A 2017 study found both frequent and occasional nightmares increased the suicide risk, but the effect size of the association was not large. The finding suggested a dose dependent risk where an increase in nightmare frequency increases the risk for suicide.2

According to the Centers for Disease Control and Prevention, suicide is the leading cause of death.3 An estimation of 12.3 million US adults experienced suicidal ideation in 2021. Risk factors for suicide include previous suicide attempts, feelings of hopelessness or worthlessness, social isolation, agitation, experiencing stressful life events, substance use problems, suicidal thoughts with access to firearms in the home, underlying psychiatric disorders, a family history of mental disorders, medical conditions linked to depression and suicidal thinking, and being a part of the LGBTQ community in an unsupportive family or environment.4

The more recent study presented at SLEEP 2024, led by Sage Robins, from the department of psychology at Brigham Young University, sought to determine the daily relationship and directionality between nightmare severity and suicidal ideation severity.1

They recruited 26 participants, 8 male and 18 female (aged 19 – 38 years) who reported being suicidal. Over a period of 10 – 21 days, participants completed a sleep survey every morning and night regarding their suicidal questions and nightmare experiences.

In the morning, participants filled out a sleep diary, answering questions about their nightmare severity the previous night. At night, they would complete a survey about the severity of suicidal ideation they experienced that day.

Investigators analyzed the survey responses with a 2-level cross-lagged panel model using Bayesian methods.They estimated the cross-lag effects of nightmare dream severity and suicidal ideation severity without adjusting for covariates.

The team observed suicide severity on any day predicted the suicide severity of the next day (P = .008). However, nightmare severity did not predict suicide severity or next-day suicide severity (P = .440). Additionally, nightmares did not predict nightmares the following day (P = .067).

“Previous studies have found nightmares to be a strong predictor of suicidality over months and years, suggesting that this relationship may only be found within long-term considerations,” investigators concluded. “More research may be necessary to fully understand the relationship between nightmares and suicidality.”

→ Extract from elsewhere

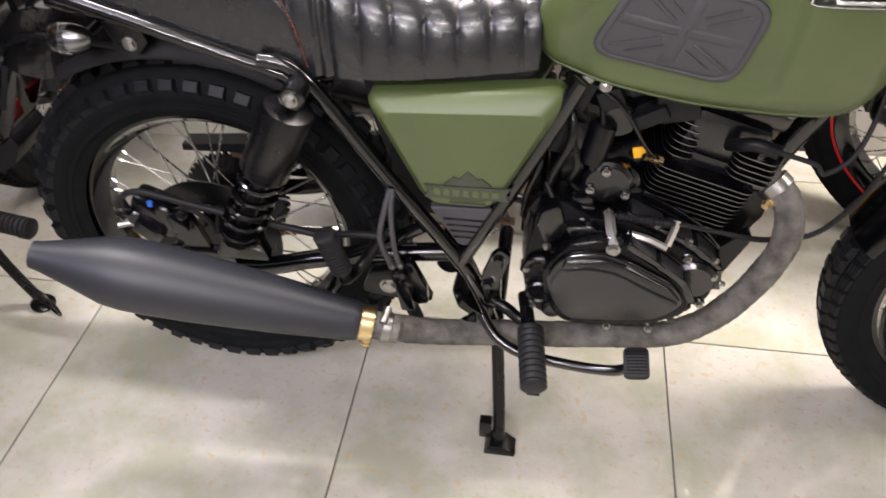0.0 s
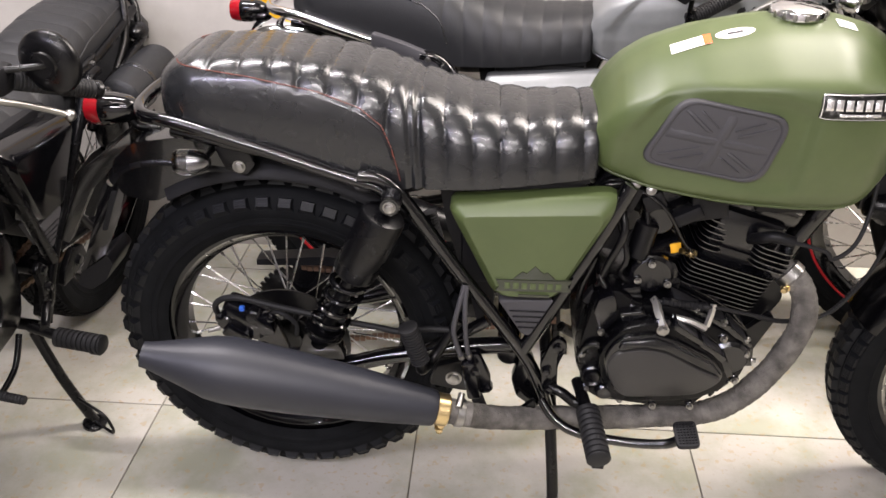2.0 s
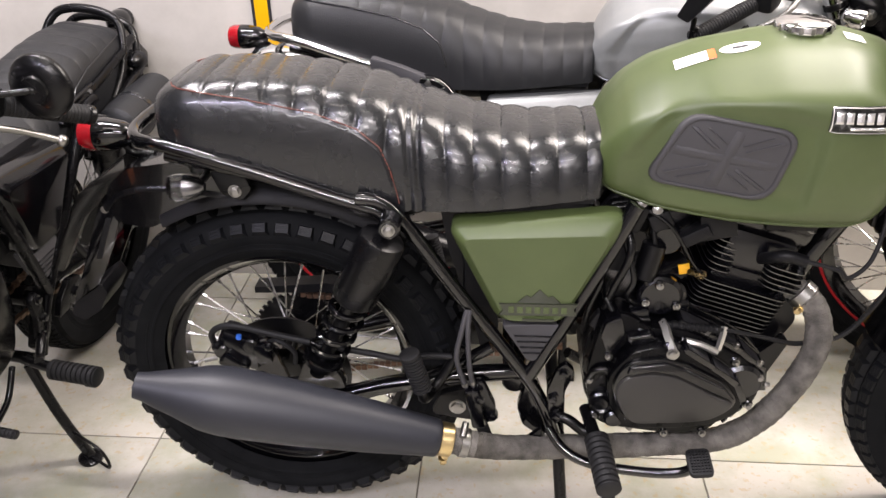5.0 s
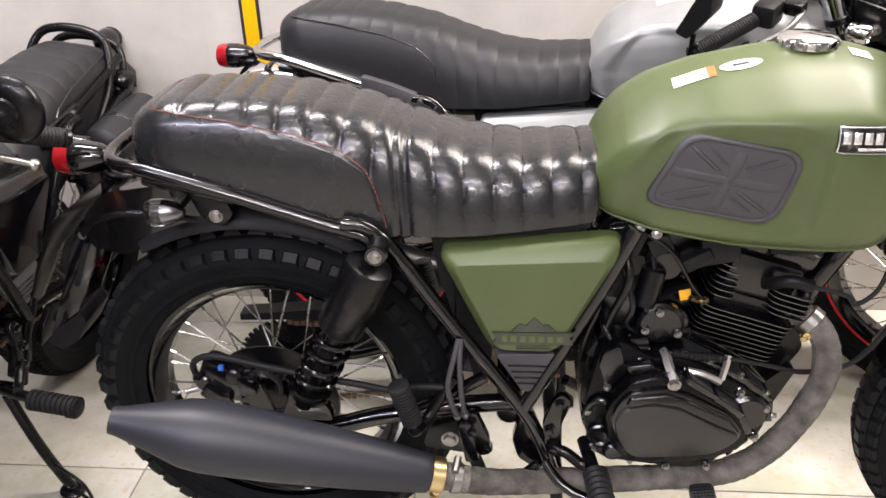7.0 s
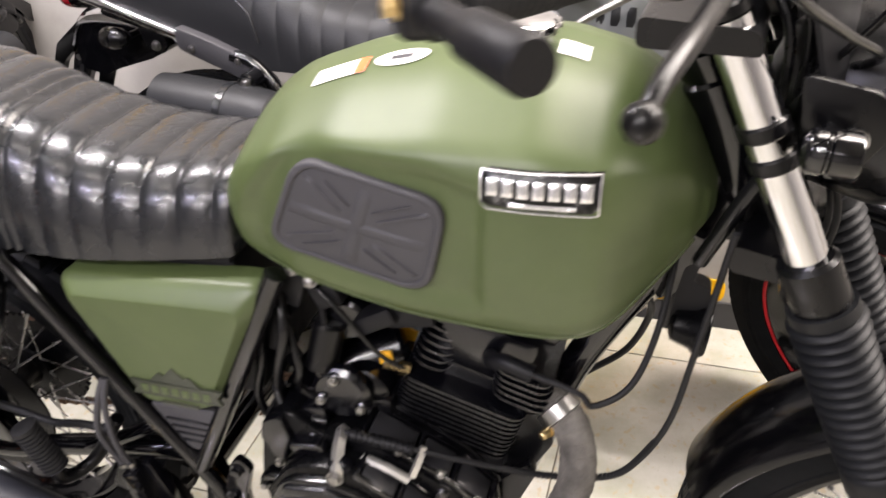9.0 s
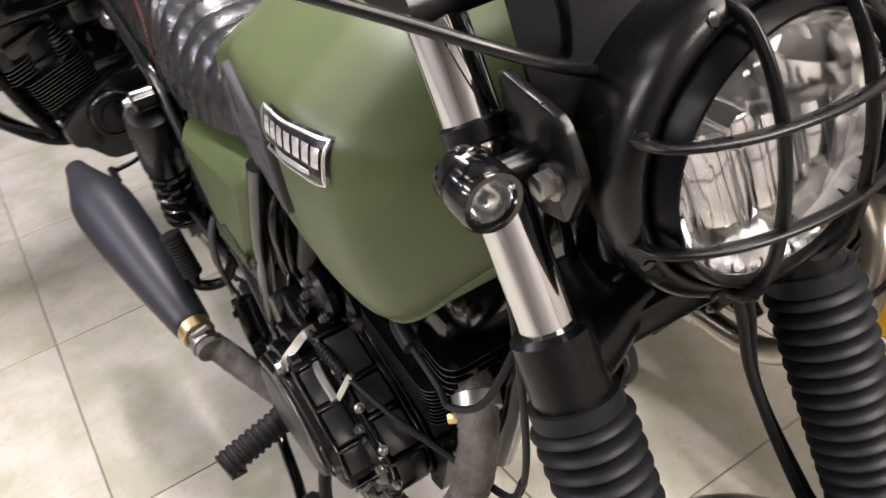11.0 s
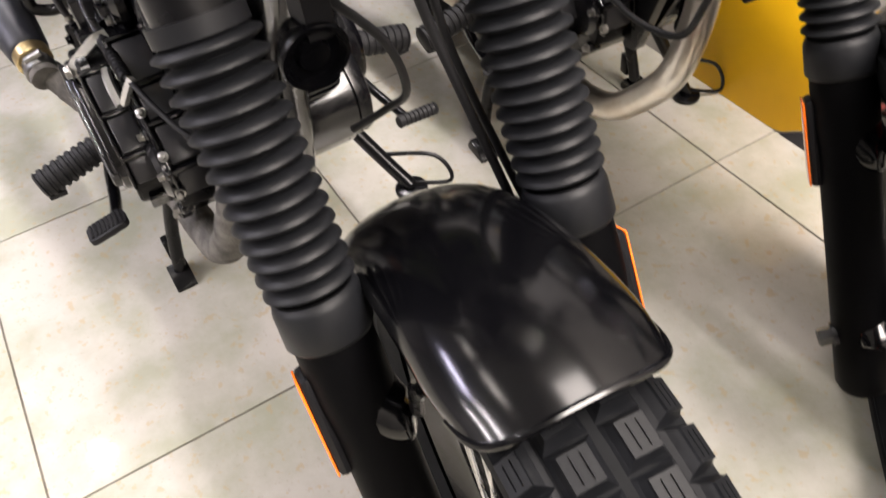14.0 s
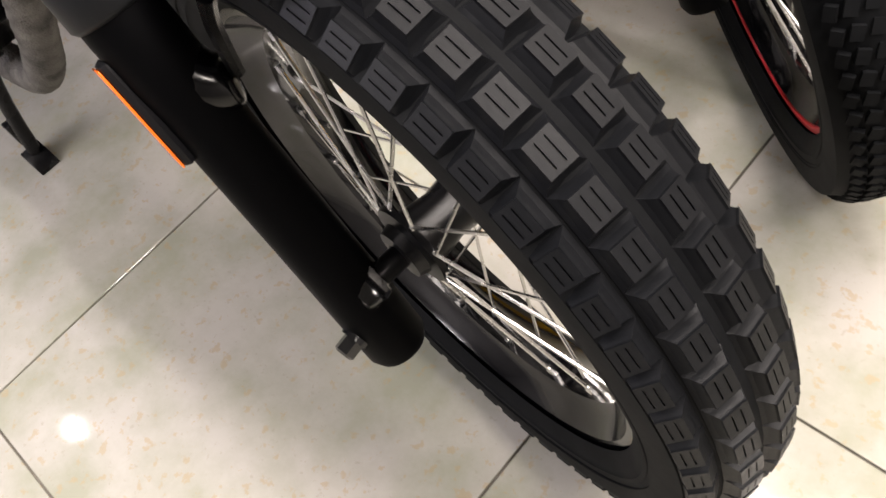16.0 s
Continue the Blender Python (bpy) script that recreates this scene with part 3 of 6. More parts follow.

  1. Robins, S, Larson, A, Kay, D. Suicide and Nightmares: Understanding Predictive Factors of Suicidality. Abstract presented at SLEEP 2024. Houston, TX. June 1-5, 2024.
  2. Sandman N, Valli K, Kronholm E, Vartiainen E, Laatikainen T, Paunio T. Nightmares as predictors of suicide: an extension study including war veterans. Sci Rep. 2017;7:44756. Published 2017 Mar 15. doi:10.1038/srep44756
  3. Facts About Suicide. Centers for Disease Control & Prevention. Accessed June 1, 2024.
  4. Suicide and Suicidal Thoughts. Mayo Clinic. Accessed June 1, 2024.